**Required task**
Set the listing down unchanged, minus every embedded image.

[Begin Information shown]

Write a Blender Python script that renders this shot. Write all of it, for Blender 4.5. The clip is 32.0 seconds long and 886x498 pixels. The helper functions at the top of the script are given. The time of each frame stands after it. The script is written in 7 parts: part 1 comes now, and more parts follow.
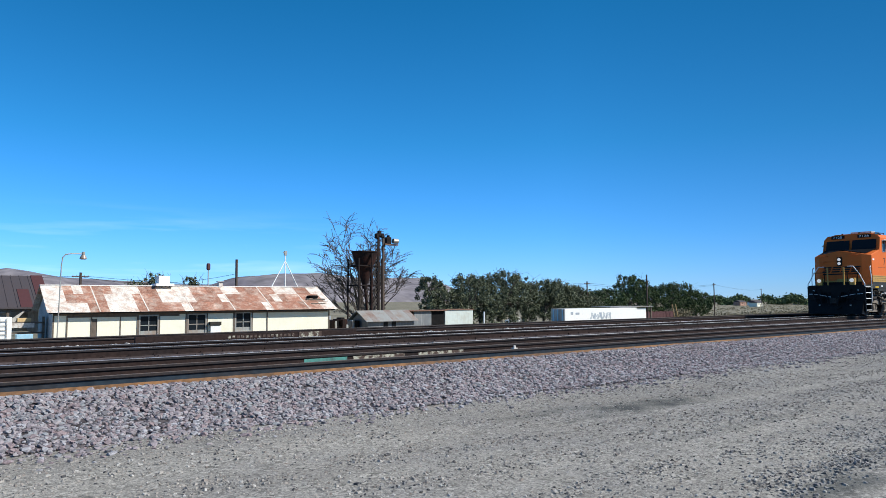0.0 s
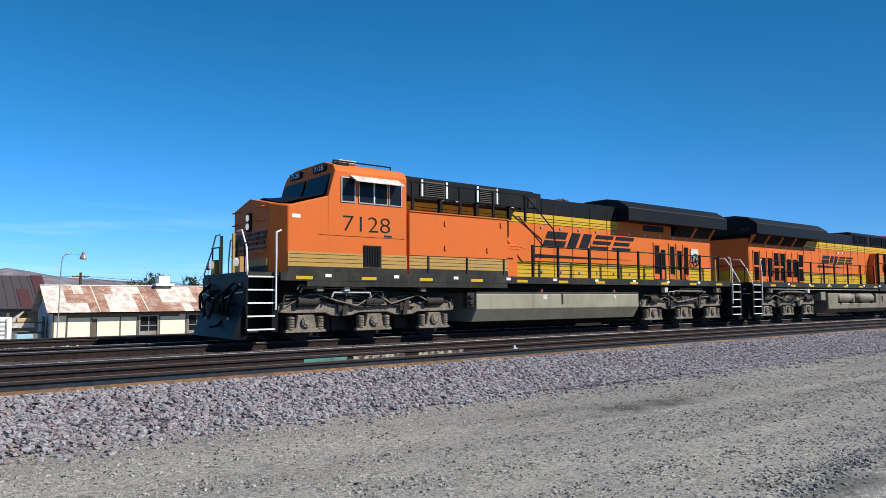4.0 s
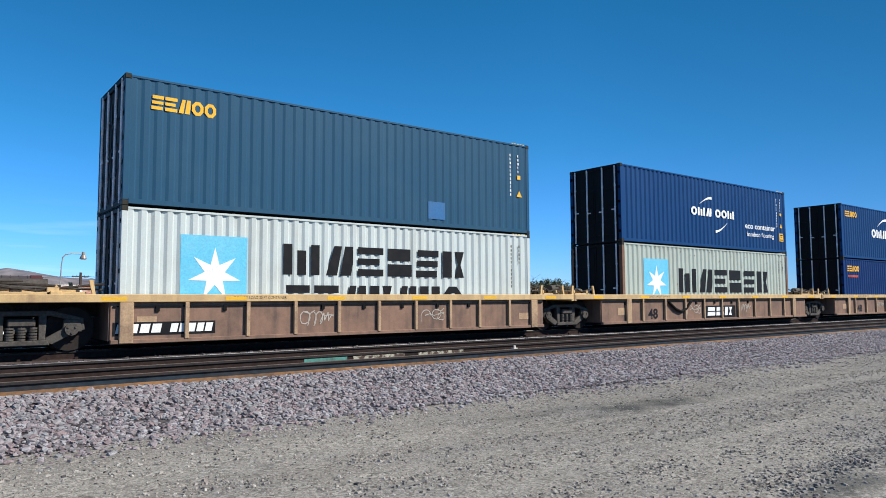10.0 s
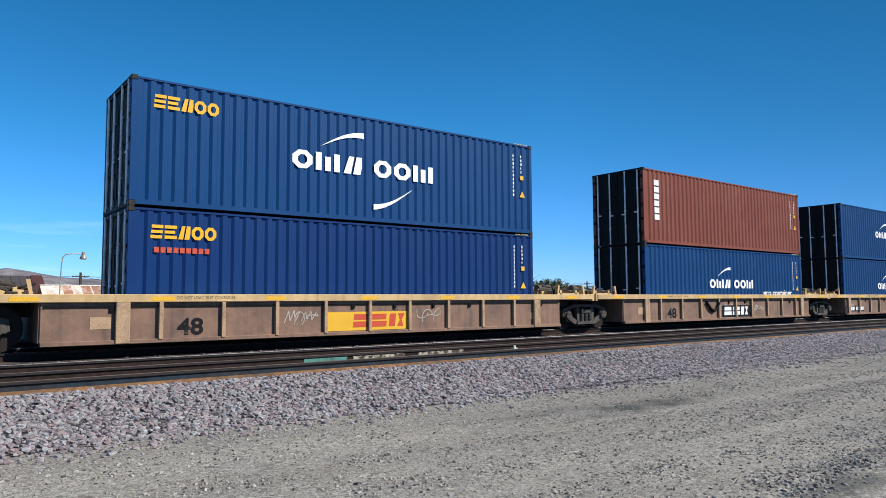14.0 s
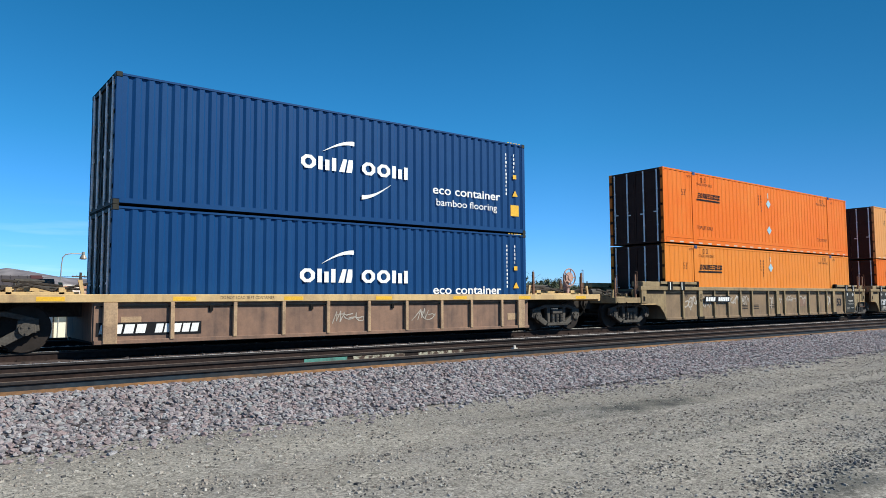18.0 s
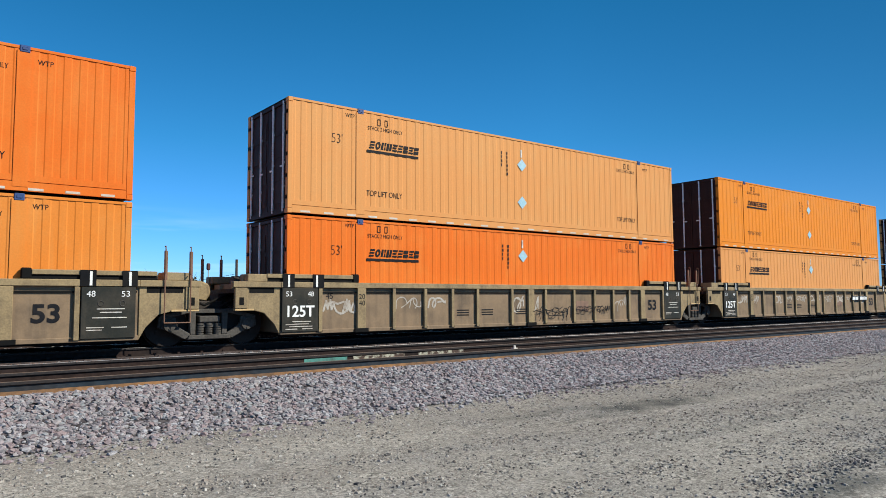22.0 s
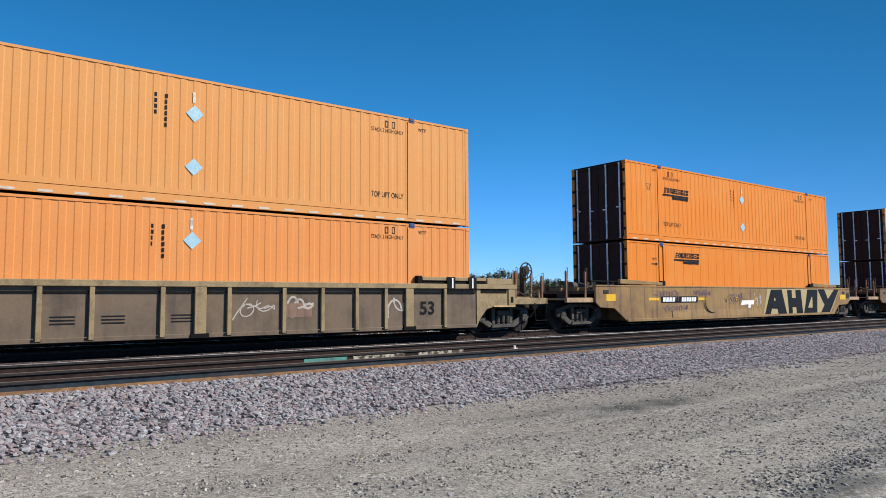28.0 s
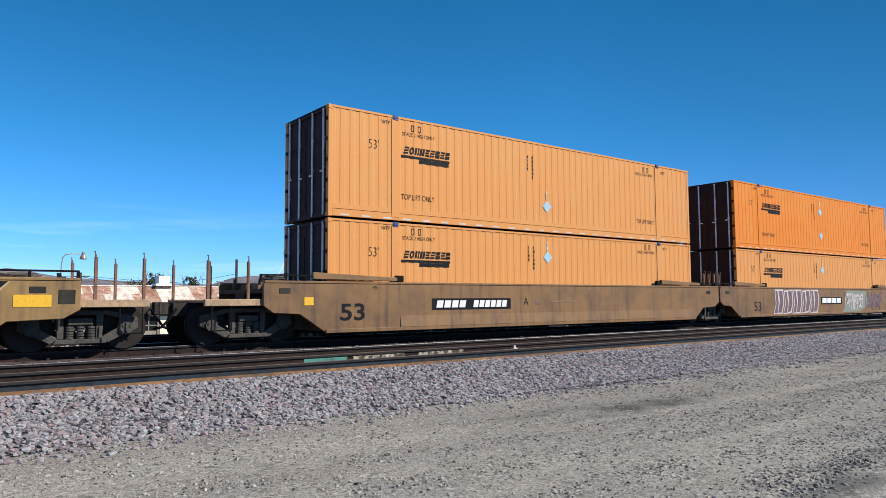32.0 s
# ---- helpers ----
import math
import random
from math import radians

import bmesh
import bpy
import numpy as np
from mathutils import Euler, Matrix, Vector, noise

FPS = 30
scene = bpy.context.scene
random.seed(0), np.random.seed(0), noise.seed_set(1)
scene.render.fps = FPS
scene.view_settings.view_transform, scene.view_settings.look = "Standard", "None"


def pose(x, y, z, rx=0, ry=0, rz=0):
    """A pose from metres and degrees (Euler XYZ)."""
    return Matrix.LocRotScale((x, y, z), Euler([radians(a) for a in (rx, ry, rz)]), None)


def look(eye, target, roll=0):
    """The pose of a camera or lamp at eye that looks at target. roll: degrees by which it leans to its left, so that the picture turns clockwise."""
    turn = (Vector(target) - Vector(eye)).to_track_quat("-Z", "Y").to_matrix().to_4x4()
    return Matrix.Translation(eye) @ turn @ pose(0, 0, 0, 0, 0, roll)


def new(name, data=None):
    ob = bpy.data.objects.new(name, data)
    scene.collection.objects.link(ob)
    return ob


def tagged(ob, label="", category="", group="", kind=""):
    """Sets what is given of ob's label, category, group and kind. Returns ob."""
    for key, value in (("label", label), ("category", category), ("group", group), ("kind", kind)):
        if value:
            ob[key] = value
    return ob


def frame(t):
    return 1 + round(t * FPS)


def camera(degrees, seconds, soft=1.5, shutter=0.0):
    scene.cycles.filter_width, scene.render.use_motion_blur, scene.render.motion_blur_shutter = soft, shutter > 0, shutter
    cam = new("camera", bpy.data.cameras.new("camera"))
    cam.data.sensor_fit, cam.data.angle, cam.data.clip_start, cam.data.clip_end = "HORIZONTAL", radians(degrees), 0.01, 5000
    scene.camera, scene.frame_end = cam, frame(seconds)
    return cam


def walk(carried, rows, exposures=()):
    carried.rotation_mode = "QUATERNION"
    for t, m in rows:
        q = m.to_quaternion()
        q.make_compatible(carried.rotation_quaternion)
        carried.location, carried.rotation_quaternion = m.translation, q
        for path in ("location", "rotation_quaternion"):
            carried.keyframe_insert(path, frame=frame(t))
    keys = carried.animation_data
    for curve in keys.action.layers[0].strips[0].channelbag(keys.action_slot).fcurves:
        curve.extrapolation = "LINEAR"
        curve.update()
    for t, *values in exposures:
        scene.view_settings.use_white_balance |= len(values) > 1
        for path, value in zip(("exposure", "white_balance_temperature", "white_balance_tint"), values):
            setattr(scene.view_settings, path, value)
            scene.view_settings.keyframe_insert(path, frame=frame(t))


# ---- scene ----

# ---------------------------------------------------------------- camera
EXPOSURE, SKY_STRENGTH, SUN_STRENGTH = 0.35, 0.073, 4.8
EYE = 1.65
cam = camera(65.2, 32.0, soft=0.5)
VIEW = pose(0, 0, EYE, 90 + 4.158, 0, -37.66) @ pose(0, 0, 0, 0, 0, -0.29)
walk(cam, [(0.0, VIEW), (32.0, VIEW)], exposures=[(t, EXPOSURE, k, g) for t, k, g in ((0.0, 6350, 9), (2.0, 6350, 9), (5.0, 6700, 10), (14.0, 6700, 10), (17.0, 6800, 6), (23.5, 6800, 6), (27.0, 6700, 10), (32.0, 6700, 10))])

RAIL_TOP = EYE - 1.03
TRACK_Y = 17.05

# ---------------------------------------------------------------- world, sun
world = bpy.data.worlds.new("world")
scene.world = world
world.use_nodes = True
wt = world.node_tree
sky = wt.nodes.new("ShaderNodeTexSky")
sky.sky_type = "NISHITA"
sky.sun_disc = False
sky.sun_elevation = radians(40)
sky.sun_rotation = radians(140)
sky.altitude = 1200
sky.air_density = 1.0
sky.dust_density = 0.0
sky.ozone_density = 2.0
# paler towards the horizon, deep blue high up, with thin cirrus low in the north
wc = wt.nodes.new("ShaderNodeTexCoord")
wz = wt.nodes.new("ShaderNodeSeparateXYZ")
wt.links.new(wc.outputs["Generated"], wz.inputs[0])
ramp = wt.nodes.new("ShaderNodeValToRGB")
for pos, rgb in ((0.0, (0.26, 0.445, 0.88)), (0.09, (0.17, 0.44, 0.80)), (0.22, (0.095, 0.435, 0.67)), (0.42, (0.05, 0.40, 0.58)), (0.62, (0.22, 0.42, 0.55))):
    e = ramp.color_ramp.elements.new(pos) if pos not in (0.0,) else ramp.color_ramp.elements[0]
    e.color = (*rgb, 1)
ramp.color_ramp.elements[-1].color = (0.34, 0.43, 0.52, 1)
wt.links.new(wz.outputs[2], ramp.inputs[0])
gain = wt.nodes.new("ShaderNodeVectorMath")
gain.operation = "SCALE"
gain.inputs["Scale"].default_value = 2.5
wt.links.new(ramp.outputs[0], gain.inputs[0])
tint = wt.nodes.new("ShaderNodeMix")
tint.data_type, tint.blend_type = "RGBA", "MULTIPLY"
tint.inputs[0].default_value = 1.0
wt.links.new(sky.outputs[0], tint.inputs[6])
wt.links.new(gain.outputs[0], tint.inputs[7])
wmap = wt.nodes.new("ShaderNodeMapping")
wmap.inputs["Rotation"].default_value = (0, radians(-4), 0)
wmap.inputs["Scale"].default_value = (3.5, 3.5, 42)
wt.links.new(wc.outputs["Generated"], wmap.inputs["Vector"])
wisp = wt.nodes.new("ShaderNodeTexNoise")
wisp.inputs["Scale"].default_value = 1.0
wisp.inputs["Detail"].default_value = 7
wt.links.new(wmap.outputs[0], wisp.inputs["Vector"])


def span(sock, lo, hi, out):
    r = wt.nodes.new("ShaderNodeMapRange")
    r.inputs["From Min"].default_value, r.inputs["From Max"].default_value, r.inputs["To Max"].default_value = lo, hi, out
    wt.links.new(sock, r.inputs["Value"])
    return r.outputs[0]


def product(one, two):
    r = wt.nodes.new("ShaderNodeMath")
    r.operation = "MULTIPLY"
    wt.links.new(one, r.inputs[0])
    wt.links.new(two, r.inputs[1])
    return r.outputs[0]


veil = product(product(span(wisp.outputs["Fac"], 0.5, 0.75, 0.4), span(wz.outputs[2], 0.13, 0.06, 1.0)), product(span(wz.outputs[0], 0.55, 0.3, 1.0), span(wz.outputs[1], 0.0, 0.3, 1.0)))
haze = wt.nodes.new("ShaderNodeMix")
haze.data_type = "RGBA"
wt.links.new(veil, haze.inputs[0])
wt.links.new(tint.outputs[2], haze.inputs[6])
haze.inputs[7].default_value = (12.0, 14.5, 17.0, 1)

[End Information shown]

**Solution below**
Write a Blender Python script that renders this shot. Write all of it, for Blender 4.5. The clip is 32.0 seconds long and 886x498 pixels. The helper functions at the top of the script are given. The time of each frame stands after it. The script is written in 7 parts: part 1 comes now, and more parts follow.
0.0 s
4.0 s
10.0 s
14.0 s
18.0 s
22.0 s
28.0 s
32.0 s
# ---- helpers ----
import math
import random
from math import radians

import bmesh
import bpy
import numpy as np
from mathutils import Euler, Matrix, Vector, noise

FPS = 30
scene = bpy.context.scene
random.seed(0), np.random.seed(0), noise.seed_set(1)
scene.render.fps = FPS
scene.view_settings.view_transform, scene.view_settings.look = "Standard", "None"


def pose(x, y, z, rx=0, ry=0, rz=0):
    """A pose from metres and degrees (Euler XYZ)."""
    return Matrix.LocRotScale((x, y, z), Euler([radians(a) for a in (rx, ry, rz)]), None)


def look(eye, target, roll=0):
    """The pose of a camera or lamp at eye that looks at target. roll: degrees by which it leans to its left, so that the picture turns clockwise."""
    turn = (Vector(target) - Vector(eye)).to_track_quat("-Z", "Y").to_matrix().to_4x4()
    return Matrix.Translation(eye) @ turn @ pose(0, 0, 0, 0, 0, roll)


def new(name, data=None):
    ob = bpy.data.objects.new(name, data)
    scene.collection.objects.link(ob)
    return ob


def tagged(ob, label="", category="", group="", kind=""):
    """Sets what is given of ob's label, category, group and kind. Returns ob."""
    for key, value in (("label", label), ("category", category), ("group", group), ("kind", kind)):
        if value:
            ob[key] = value
    return ob


def frame(t):
    return 1 + round(t * FPS)


def camera(degrees, seconds, soft=1.5, shutter=0.0):
    scene.cycles.filter_width, scene.render.use_motion_blur, scene.render.motion_blur_shutter = soft, shutter > 0, shutter
    cam = new("camera", bpy.data.cameras.new("camera"))
    cam.data.sensor_fit, cam.data.angle, cam.data.clip_start, cam.data.clip_end = "HORIZONTAL", radians(degrees), 0.01, 5000
    scene.camera, scene.frame_end = cam, frame(seconds)
    return cam


def walk(carried, rows, exposures=()):
    carried.rotation_mode = "QUATERNION"
    for t, m in rows:
        q = m.to_quaternion()
        q.make_compatible(carried.rotation_quaternion)
        carried.location, carried.rotation_quaternion = m.translation, q
        for path in ("location", "rotation_quaternion"):
            carried.keyframe_insert(path, frame=frame(t))
    keys = carried.animation_data
    for curve in keys.action.layers[0].strips[0].channelbag(keys.action_slot).fcurves:
        curve.extrapolation = "LINEAR"
        curve.update()
    for t, *values in exposures:
        scene.view_settings.use_white_balance |= len(values) > 1
        for path, value in zip(("exposure", "white_balance_temperature", "white_balance_tint"), values):
            setattr(scene.view_settings, path, value)
            scene.view_settings.keyframe_insert(path, frame=frame(t))


# ---- scene ----

# ---------------------------------------------------------------- camera
EXPOSURE, SKY_STRENGTH, SUN_STRENGTH = 0.35, 0.073, 4.8
EYE = 1.65
cam = camera(65.2, 32.0, soft=0.5)
VIEW = pose(0, 0, EYE, 90 + 4.158, 0, -37.66) @ pose(0, 0, 0, 0, 0, -0.29)
walk(cam, [(0.0, VIEW), (32.0, VIEW)], exposures=[(t, EXPOSURE, k, g) for t, k, g in ((0.0, 6350, 9), (2.0, 6350, 9), (5.0, 6700, 10), (14.0, 6700, 10), (17.0, 6800, 6), (23.5, 6800, 6), (27.0, 6700, 10), (32.0, 6700, 10))])

RAIL_TOP = EYE - 1.03
TRACK_Y = 17.05

# ---------------------------------------------------------------- world, sun
world = bpy.data.worlds.new("world")
scene.world = world
world.use_nodes = True
wt = world.node_tree
sky = wt.nodes.new("ShaderNodeTexSky")
sky.sky_type = "NISHITA"
sky.sun_disc = False
sky.sun_elevation = radians(40)
sky.sun_rotation = radians(140)
sky.altitude = 1200
sky.air_density = 1.0
sky.dust_density = 0.0
sky.ozone_density = 2.0
# paler towards the horizon, deep blue high up, with thin cirrus low in the north
wc = wt.nodes.new("ShaderNodeTexCoord")
wz = wt.nodes.new("ShaderNodeSeparateXYZ")
wt.links.new(wc.outputs["Generated"], wz.inputs[0])
ramp = wt.nodes.new("ShaderNodeValToRGB")
for pos, rgb in ((0.0, (0.26, 0.445, 0.88)), (0.09, (0.17, 0.44, 0.80)), (0.22, (0.095, 0.435, 0.67)), (0.42, (0.05, 0.40, 0.58)), (0.62, (0.22, 0.42, 0.55))):
    e = ramp.color_ramp.elements.new(pos) if pos not in (0.0,) else ramp.color_ramp.elements[0]
    e.color = (*rgb, 1)
ramp.color_ramp.elements[-1].color = (0.34, 0.43, 0.52, 1)
wt.links.new(wz.outputs[2], ramp.inputs[0])
gain = wt.nodes.new("ShaderNodeVectorMath")
gain.operation = "SCALE"
gain.inputs["Scale"].default_value = 2.5
wt.links.new(ramp.outputs[0], gain.inputs[0])
tint = wt.nodes.new("ShaderNodeMix")
tint.data_type, tint.blend_type = "RGBA", "MULTIPLY"
tint.inputs[0].default_value = 1.0
wt.links.new(sky.outputs[0], tint.inputs[6])
wt.links.new(gain.outputs[0], tint.inputs[7])
wmap = wt.nodes.new("ShaderNodeMapping")
wmap.inputs["Rotation"].default_value = (0, radians(-4), 0)
wmap.inputs["Scale"].default_value = (3.5, 3.5, 42)
wt.links.new(wc.outputs["Generated"], wmap.inputs["Vector"])
wisp = wt.nodes.new("ShaderNodeTexNoise")
wisp.inputs["Scale"].default_value = 1.0
wisp.inputs["Detail"].default_value = 7
wt.links.new(wmap.outputs[0], wisp.inputs["Vector"])


def span(sock, lo, hi, out):
    r = wt.nodes.new("ShaderNodeMapRange")
    r.inputs["From Min"].default_value, r.inputs["From Max"].default_value, r.inputs["To Max"].default_value = lo, hi, out
    wt.links.new(sock, r.inputs["Value"])
    return r.outputs[0]


def product(one, two):
    r = wt.nodes.new("ShaderNodeMath")
    r.operation = "MULTIPLY"
    wt.links.new(one, r.inputs[0])
    wt.links.new(two, r.inputs[1])
    return r.outputs[0]


veil = product(product(span(wisp.outputs["Fac"], 0.5, 0.75, 0.4), span(wz.outputs[2], 0.13, 0.06, 1.0)), product(span(wz.outputs[0], 0.55, 0.3, 1.0), span(wz.outputs[1], 0.0, 0.3, 1.0)))
haze = wt.nodes.new("ShaderNodeMix")
haze.data_type = "RGBA"
wt.links.new(veil, haze.inputs[0])
wt.links.new(tint.outputs[2], haze.inputs[6])
haze.inputs[7].default_value = (12.0, 14.5, 17.0, 1)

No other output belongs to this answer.